Putin, yüzünde bir maske ile geziyor; ne mimiği mimik, ne gülüşü gülüş -ki gülüşten de mahrum-. Göz temasında bulunmaktan kaçınıyor, çünkü samîmi değil. Gözleri donuk ve ifadesiz…

Erdoğan sahici gülüyor ve ne hissediyorsa yüzüne ve bakışına yansıtıyor; ne gizliyor, ne saklıyor.

Putin ne düşündüğünü, daha doğrusu asıl düşündüğünü asla söylemiyor; sahte ve mekanik cümlelerle geçiştiriyor. Erdoğan’ın dili ile kalbi bir!

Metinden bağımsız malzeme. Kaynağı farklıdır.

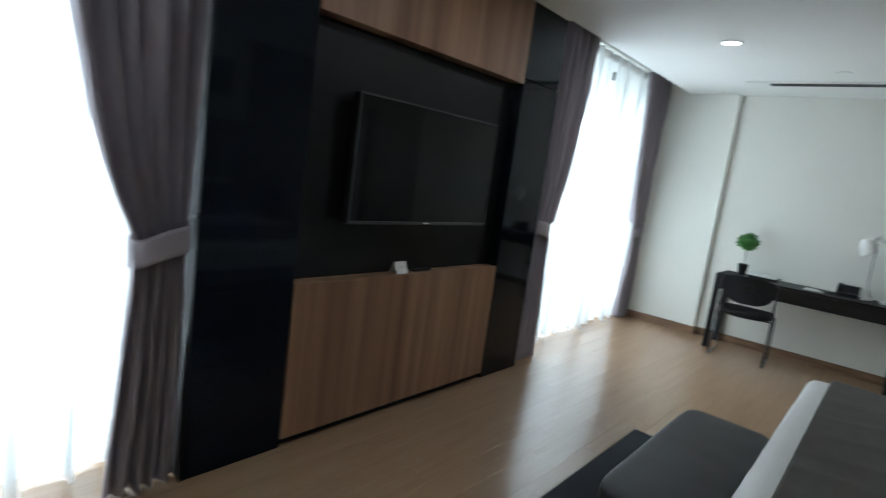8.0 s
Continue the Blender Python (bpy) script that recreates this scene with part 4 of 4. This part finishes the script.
phone = tagged(empty("telephone", (6.86, 2.46, KZ)), "black office telephone with a corded handset", "telephone")
b = bm_box(6.79, 6.97, 2.38, 2.55, KZ, KZ + 0.1, 0.008, 2)
for v in b.verts:
    if v.co.x < 6.88:
        v.co.z = KZ + (v.co.z - KZ) * 0.35
part("body", b, M_BLACK, phone)
part("handset", bm_tube(smooth_path([(6.775, 2.535, KZ + 0.03), (6.8, 2.535, KZ + 0.062), (6.92, 2.535, KZ + 0.105), (6.96, 2.535, KZ + 0.085)], 4, 0.03), 0.017, 10), M_BLACK, phone)
part("display", bm_box(6.9, 6.94, 2.4, 2.5, KZ + 0.1005, KZ + 0.103), M_LCD, phone)
part("keypad", bm_box(6.795, 6.86, 2.4, 2.49, KZ + 0.036, KZ + 0.04), M_TRIM_GREY, phone)
part("cord", bm_tube([(6.77 - 0.025 * math.sin(k * 0.5), 2.56 + 0.012 * k, KZ + 0.012 + 0.004 * math.sin(k * 1.7)) for k in range(10)], 0.006, 8), M_BLACK, phone)
cup = tagged(empty("charger_cable", (6.86, 2.31, KZ)), "coiled white cable with a small plug", "cable")
part("coil", bm_tube([(6.85 + 0.035 * math.cos(k * 0.55), 2.31 + 0.035 * math.sin(k * 0.55), KZ + 0.006 + 0.0006 * k) for k in range(34)], 0.004, 6), M_WHITE_PLASTIC, cup)
part("plug", bm_box(6.8, 6.84, 2.33, 2.36, KZ + 0.0005, KZ + 0.025, 0.005, 2), M_WHITE_PLASTIC, cup)

lamp = tagged(empty("desk_lamp", (6.85, 2.12, KZ)), "white jointed desk lamp with a steel arm", "desk lamp")
part("base", bm_cyl(6.85, 2.14, KZ, KZ + 0.02, 0.095, seg=40, bevel=0.005), M_CHROME, lamp, "round brushed steel base")
part("lower_arm", bm_tube([(6.85, 2.13, KZ + 0.02), (6.85, 2.068, 1.205)], 0.009), M_CHROME, lamp)
part("elbow", bm_tube([(6.835, 2.068, 1.205), (6.865, 2.068, 1.205)], 0.014, 14), M_CHROME, lamp)
part("upper_arm", bm_tube([(6.845, 2.05, 1.2), (6.845, 2.34, 1.345)], 0.007), M_CHROME, lamp)
part("upper_arm", bm_tube([(6.858, 2.062, 1.222), (6.858, 2.33, 1.36)], 0.004), M_CHROME, lamp)
part("pivot_rod", bm_tube([(6.85, 2.315, 1.385), (6.85, 2.37, 1.315)], 0.006), M_CHROME, lamp)
hd = bm_grid(36, 10, lambda u, v: ((0.026 + 0.044 * min(1, v * 1.9) ** 0.7) * math.cos(u * math.tau), (0.026 + 0.044 * min(1, v * 1.9) ** 0.7) * math.sin(u * math.tau), 0.075 - 0.15 * v), True)
bmesh.ops.transform(hd, matrix=Matrix.Translation((6.84, 2.40, 1.262)) @ Matrix.Rotation(radians(-22), 4, "X"), verts=hd.verts)
part("lamp_head", hd, M_WHITE_PLASTIC, lamp, "white bell-shaped lamp head", True, [("SOLIDIFY", {"thickness": 0.003})])
part("head_cap", bm_cyl(6.84, 2.372, 1.325, 1.35, 0.026, 0.02, 20), M_WHITE_PLASTIC, lamp)
part("power_cord", bm_tube(smooth_path([(6.87, 2.34, 1.3), (6.98, 2.34, 1.1), (7.04, 2.34, 0.9), (6.95, 2.3, KZ + 0.006), (6.88, 2.2, KZ + 0.006)], 5, 0.08), 0.004, 6), M_TRIM_GREY, lamp)

th = tagged(empty("thermostat", (7.06, 1.905, 1.19)), "white wall thermostat with a small grey display", "thermostat")
part("case", bm_box(7.052, 7.069, 1.868, 1.942, 1.185, 1.302, 0.004, 2), M_WHITE_PLASTIC, th)
part("display", bm_box(7.0505, 7.052, 1.884, 1.926, 1.25, 1.287), M_LCD, th)
part("button", bm_box(7.0505, 7.052, 1.897, 1.913, 1.21, 1.225), M_TRIM_GREY, th)
tagged(part("wall_socket", bm_box(7.06, 7.0695, 2.235, 2.315, 1.18, 1.26, 0.003, 2), M_WHITE_PLASTIC), "small white wall switch plate above the desk", "switch")

# ---- ceiling fittings ----
def downlight(x, y):
    ob = tagged(empty("downlight", (x, y, H - 0.006)), "round recessed ceiling downlight, lit", "downlight", "ceiling downlights")
    part("trim_ring", bm_tube([(x + 0.068 * math.cos(k * math.tau / 40), y + 0.068 * math.sin(k * math.tau / 40), H - 0.004) for k in range(40)], 0.006, 8, closed=True), M_WHITE_PLASTIC, ob)
    part("diffuser", bm_cyl(x, y, H - 0.006, H - 0.001, 0.063, seg=40), M_DOWN, ob, "glowing diffuser disc")


for x, y in ((4.915, 3.375), (4.924, 1.288), (2.845, 3.35)):
    downlight(x, y)
for x, y in ((5.943, 2.78), (5.975, 1.27)):
    tagged(part("sprinkler_plate", bm_cyl(x, y, H - 0.008, H - 0.0005, 0.055, 0.06, 32, 0.002), M_CEIL), "flat white round ceiling cover plate", "ceiling plate", "ceiling plates")

sm = tagged(empty("smoke_detector", (2.836, 2.07, H - 0.05)), "white round smoke detector on the ceiling", "smoke detector")
part("mount", bm_cyl(2.836, 2.07, H - 0.018, H - 0.001, 0.055, seg=32, bevel=0.003), M_WHITE_PLASTIC, sm)
part("sensor_head", bm_cyl(2.836, 2.07, H - 0.05, H - 0.0185, 0.026, 0.048, 28, 0.004), M_WHITE_PLASTIC, sm)
for k in range(6):
    a = k * math.tau / 6
    x, y = 2.836 + 0.039 * math.cos(a), 2.07 + 0.039 * math.sin(a)
    part("vent_slot", bm_box(x - 0.008, x + 0.008, y - 0.008, y + 0.008, H - 0.034, H - 0.029), M_BLACK, sm)

ac = tagged(empty("air_conditioner_grille", (6.45, 2.8, H - 0.01)), "white linear air conditioning outlet in the ceiling", "air vent")
part("frame", bm_box(6.3, 6.78, 2.1, 3.56, H - 0.012, H - 0.0005, 0.004, 2), M_CEIL, ac)
# no opening is cut: a near-black plate gives the slot its shade
part("slot", bm_box(6.33, 6.45, 2.235, 3.375, H - 0.0135, H - 0.0125), M_CEIL_SHADOW, ac, "flat dark plate painted as the shade inside the air slot")
b = bm_box(6.36, 6.76, 2.10, 2.16, H - 0.02, H - 0.0125, 0.003, 1)
part("end_flap", b, M_WHITE_PLASTIC, ac)

# ---- floor planks ----
PW, PL, JX, JY = 0.1575, 0.662, 0.098, 2.212
shell("floor", bm_box(-1.42, 7.4, -2.35, 5.06, -0.2, -0.004), M_JOINT, "oak laminate floor with fine dark joints", "floor")
floor = bpy.data.objects["floor"]
plank_mesh = {}


def plank_bm(x0, x1, y0, y1, b=None):
    g = 0.0005
    return bm_box(x0 + g, x1 - g, y0 + g, y1 - g, -0.012, 0.0, 0.0, 1, b)


near, rest = 0, bmesh.new()
r_min, r_max = int((-2.2 - JY) / PW) - 1, int((4.9 - JY) / PW) + 1
for r in range(r_min, r_max + 1):
    y0, y1 = max(JY + r * PW, -2.2), min(JY + (r + 1) * PW, 5.0)
    if y1 - y0 < 0.02:
        continue
    off = JX + (0.5 * PL if r % 2 else 0.0)
    c0 = int((-1.3 - off) / PL) - 1
    for c_ in range(c0, c0 + 16):
        x0, x1 = max(off + c_ * PL, -1.25), min(off + (c_ + 1) * PL, 7.3)
        if x1 - x0 < 0.02:
            continue
        xm, ym = (x0 + x1) / 2, (y0 + y1) / 2
        if -0.4 < xm < 4.6 and 1.4 < ym < 4.75 and near < 300 and not (2.0 < xm < 3.7 and ym < 2.3):
            near += 1
            w, d = round(x1 - x0, 4), round(y1 - y0, 4)
            if (w, d) not in plank_mesh:
                q = plank_bm(-w / 2, w / 2, -d / 2, d / 2)
                me = bpy.data.meshes.new("plank")
                q.to_mesh(me)
                q.free()
                me.materials.append(M_FLOOR)
                plank_mesh[w, d] = me
            ob = new("plank", plank_mesh[w, d])
            ob.parent = floor
            ob.location = Vector((xm, ym, 0)) - floor.location
        else:
            g = 0.0005
            rest_v = [rest.verts.new(p) for p in ((x0 + g, y0 + g, 0), (x1 - g, y0 + g, 0), (x1 - g, y1 - g, 0), (x0 + g, y1 - g, 0),
                                                  (x0 + g, y0 + g, -0.012), (x1 - g, y0 + g, -0.012), (x1 - g, y1 - g, -0.012), (x0 + g, y1 - g, -0.012))]
            for q in ((0, 1, 2, 3), (4, 5, 1, 0), (5, 6, 2, 1), (6, 7, 3, 2), (7, 4, 0, 3)):
                rest.faces.new([rest_v[i] for i in q])
tagged(part("plank_field", rest, M_FLOOR, floor, "oak laminate planks away from the sofa"), kind="stuff")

Putin korkak ve zalim ama olabildiğince tersi görünmeye çalışıyor. Erdoğan, Hakk’tan başkasından pervası olmayan biri, cesur ve merhametli…

Bu kıyası niye yaptım?

Çünkü Putin Rusya’dır; Erdoğan da Türkiye…

İşte bu yüzden Türkiye’yi Suriye ve diğer bölgelerde ne Rusya durdurabilir, ne de ABD!

Bizim diplomasi ve barışı öncelememiz korkaklıktan değil, hak ve hukuka saygı ve erdemimizden.

İlkemiz, bir insan bile kurtulucaksa sonuna kadar diplomasi ve müzakere. Ama bıçak kemiğe dayandı mı, son insan kalıncaya kadar da mücadele...

Çünkü biz, Mevlâna’nın dediği gibi, “Hakk kılıcıyız, emirle keseriz”.

Kesince de yahşi yerden yaman keseriz!